WHAT YOU WILL DO:
Find every line with the string "script" in it, count them, and reply with that count only.

(Data records)
:::::
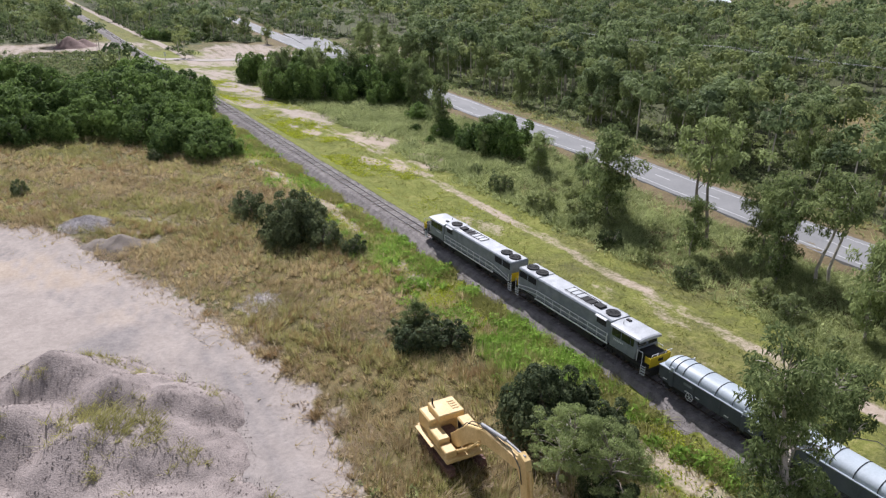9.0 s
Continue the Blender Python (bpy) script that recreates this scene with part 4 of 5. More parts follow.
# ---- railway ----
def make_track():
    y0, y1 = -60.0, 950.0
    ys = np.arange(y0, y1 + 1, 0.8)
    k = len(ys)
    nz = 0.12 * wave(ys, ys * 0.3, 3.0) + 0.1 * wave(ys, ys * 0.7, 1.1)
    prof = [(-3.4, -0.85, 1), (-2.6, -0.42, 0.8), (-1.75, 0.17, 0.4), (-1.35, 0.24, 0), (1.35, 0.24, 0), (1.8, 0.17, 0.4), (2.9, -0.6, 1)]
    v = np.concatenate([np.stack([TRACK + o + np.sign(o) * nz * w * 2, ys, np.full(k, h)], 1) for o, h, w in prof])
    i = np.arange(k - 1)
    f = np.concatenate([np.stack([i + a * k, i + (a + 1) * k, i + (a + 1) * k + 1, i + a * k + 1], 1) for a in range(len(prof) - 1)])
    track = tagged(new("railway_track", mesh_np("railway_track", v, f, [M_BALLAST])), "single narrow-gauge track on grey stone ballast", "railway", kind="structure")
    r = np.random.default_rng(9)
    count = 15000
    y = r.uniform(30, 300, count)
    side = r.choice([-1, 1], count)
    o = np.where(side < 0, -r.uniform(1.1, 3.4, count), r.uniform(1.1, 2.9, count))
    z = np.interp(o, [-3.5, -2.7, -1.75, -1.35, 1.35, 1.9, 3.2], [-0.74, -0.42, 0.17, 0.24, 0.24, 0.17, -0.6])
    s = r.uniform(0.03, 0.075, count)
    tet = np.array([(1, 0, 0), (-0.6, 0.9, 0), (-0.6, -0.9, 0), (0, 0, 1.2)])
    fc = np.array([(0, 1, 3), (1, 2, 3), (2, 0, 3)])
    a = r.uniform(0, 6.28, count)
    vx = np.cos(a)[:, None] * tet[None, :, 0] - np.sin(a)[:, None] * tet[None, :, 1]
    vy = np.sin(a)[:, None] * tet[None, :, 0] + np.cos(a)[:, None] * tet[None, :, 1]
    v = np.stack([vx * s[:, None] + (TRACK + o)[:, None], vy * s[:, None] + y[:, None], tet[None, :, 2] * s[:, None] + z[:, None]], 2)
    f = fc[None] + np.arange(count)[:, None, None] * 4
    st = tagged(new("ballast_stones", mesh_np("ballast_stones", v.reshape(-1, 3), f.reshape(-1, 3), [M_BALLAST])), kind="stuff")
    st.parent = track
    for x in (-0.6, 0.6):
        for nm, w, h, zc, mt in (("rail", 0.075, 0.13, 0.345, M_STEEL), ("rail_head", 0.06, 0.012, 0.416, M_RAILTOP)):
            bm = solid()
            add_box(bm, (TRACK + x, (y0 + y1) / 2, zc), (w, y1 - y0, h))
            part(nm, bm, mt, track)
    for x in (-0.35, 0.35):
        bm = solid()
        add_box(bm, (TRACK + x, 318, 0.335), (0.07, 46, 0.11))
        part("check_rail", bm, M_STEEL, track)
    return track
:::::
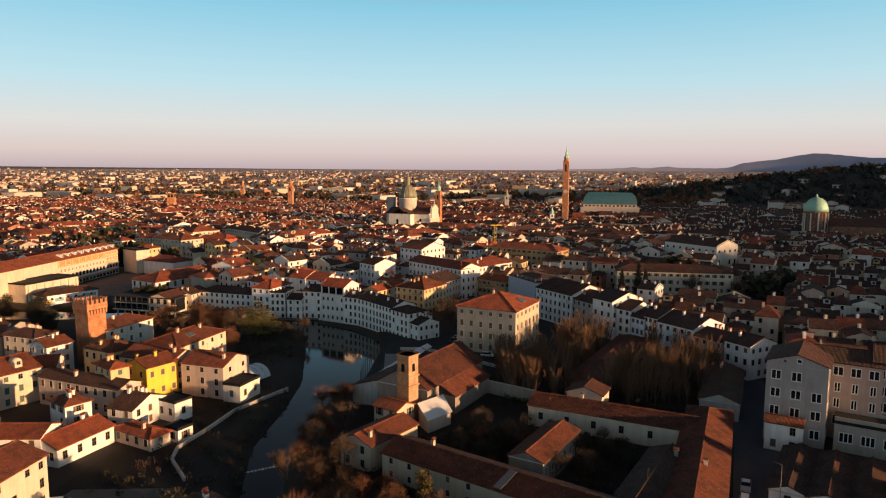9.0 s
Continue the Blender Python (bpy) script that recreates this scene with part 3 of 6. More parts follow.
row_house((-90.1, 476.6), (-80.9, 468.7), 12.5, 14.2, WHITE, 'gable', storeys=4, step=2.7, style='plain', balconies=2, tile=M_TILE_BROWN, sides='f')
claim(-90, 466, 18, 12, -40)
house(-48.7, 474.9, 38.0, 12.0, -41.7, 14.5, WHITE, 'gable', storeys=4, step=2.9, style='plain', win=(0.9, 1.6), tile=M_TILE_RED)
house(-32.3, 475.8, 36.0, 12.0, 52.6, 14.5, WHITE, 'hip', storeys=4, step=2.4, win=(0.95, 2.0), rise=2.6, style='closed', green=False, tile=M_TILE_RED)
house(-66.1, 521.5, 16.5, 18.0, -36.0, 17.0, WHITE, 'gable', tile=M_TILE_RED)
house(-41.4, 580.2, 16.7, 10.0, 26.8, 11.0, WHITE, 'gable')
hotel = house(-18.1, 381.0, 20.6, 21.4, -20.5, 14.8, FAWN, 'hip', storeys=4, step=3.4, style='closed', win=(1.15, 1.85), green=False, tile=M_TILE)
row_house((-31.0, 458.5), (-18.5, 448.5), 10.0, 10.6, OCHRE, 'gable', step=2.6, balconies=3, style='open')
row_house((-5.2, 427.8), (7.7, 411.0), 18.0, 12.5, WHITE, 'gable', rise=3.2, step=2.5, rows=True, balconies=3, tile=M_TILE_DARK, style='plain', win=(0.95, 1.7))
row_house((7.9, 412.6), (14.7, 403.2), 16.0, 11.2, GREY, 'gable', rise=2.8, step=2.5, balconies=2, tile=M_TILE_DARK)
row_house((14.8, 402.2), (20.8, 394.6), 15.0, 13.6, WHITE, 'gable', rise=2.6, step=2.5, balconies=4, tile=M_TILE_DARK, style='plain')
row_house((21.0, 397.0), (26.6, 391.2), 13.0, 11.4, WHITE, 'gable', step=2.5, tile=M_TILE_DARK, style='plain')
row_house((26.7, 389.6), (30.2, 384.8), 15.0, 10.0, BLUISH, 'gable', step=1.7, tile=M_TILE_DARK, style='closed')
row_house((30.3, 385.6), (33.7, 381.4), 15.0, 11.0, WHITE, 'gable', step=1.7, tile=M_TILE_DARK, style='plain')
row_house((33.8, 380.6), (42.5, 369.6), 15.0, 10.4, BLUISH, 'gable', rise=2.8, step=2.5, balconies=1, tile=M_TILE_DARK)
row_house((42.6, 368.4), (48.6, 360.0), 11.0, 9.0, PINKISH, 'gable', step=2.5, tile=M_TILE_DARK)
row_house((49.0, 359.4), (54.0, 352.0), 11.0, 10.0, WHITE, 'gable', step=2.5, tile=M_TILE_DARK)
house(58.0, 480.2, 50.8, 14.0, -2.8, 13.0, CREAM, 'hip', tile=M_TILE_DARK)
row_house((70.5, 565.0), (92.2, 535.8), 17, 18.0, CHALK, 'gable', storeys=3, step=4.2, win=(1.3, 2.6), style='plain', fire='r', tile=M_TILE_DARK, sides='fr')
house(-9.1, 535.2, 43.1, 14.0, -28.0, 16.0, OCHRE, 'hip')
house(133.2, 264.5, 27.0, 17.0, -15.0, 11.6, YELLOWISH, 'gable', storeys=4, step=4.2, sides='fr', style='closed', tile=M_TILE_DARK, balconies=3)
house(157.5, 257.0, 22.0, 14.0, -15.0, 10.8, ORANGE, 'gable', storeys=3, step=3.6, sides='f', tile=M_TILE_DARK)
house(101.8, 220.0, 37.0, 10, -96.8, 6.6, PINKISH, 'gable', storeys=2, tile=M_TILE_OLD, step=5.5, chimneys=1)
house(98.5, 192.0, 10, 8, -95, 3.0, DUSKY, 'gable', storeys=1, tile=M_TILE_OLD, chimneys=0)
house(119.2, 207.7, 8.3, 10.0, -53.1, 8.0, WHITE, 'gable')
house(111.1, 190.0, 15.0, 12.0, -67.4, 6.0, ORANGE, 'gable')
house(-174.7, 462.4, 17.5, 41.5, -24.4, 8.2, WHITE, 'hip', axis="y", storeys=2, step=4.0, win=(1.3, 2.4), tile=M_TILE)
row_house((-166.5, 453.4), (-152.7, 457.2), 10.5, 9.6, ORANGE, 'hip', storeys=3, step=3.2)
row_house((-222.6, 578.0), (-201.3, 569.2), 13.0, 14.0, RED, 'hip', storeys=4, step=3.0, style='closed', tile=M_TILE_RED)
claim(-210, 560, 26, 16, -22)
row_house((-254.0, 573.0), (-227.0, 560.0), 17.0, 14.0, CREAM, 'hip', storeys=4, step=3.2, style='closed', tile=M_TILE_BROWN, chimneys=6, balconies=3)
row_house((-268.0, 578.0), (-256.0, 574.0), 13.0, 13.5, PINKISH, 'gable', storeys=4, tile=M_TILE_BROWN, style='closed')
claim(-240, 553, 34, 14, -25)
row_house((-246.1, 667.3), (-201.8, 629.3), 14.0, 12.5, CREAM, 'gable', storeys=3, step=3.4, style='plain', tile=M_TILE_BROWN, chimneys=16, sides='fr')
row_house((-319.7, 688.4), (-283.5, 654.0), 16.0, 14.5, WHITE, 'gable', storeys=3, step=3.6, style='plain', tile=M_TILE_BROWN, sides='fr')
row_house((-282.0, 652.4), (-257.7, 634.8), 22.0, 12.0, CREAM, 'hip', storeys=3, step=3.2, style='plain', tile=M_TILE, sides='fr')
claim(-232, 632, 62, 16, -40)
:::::
CORRECT ANSWER:
2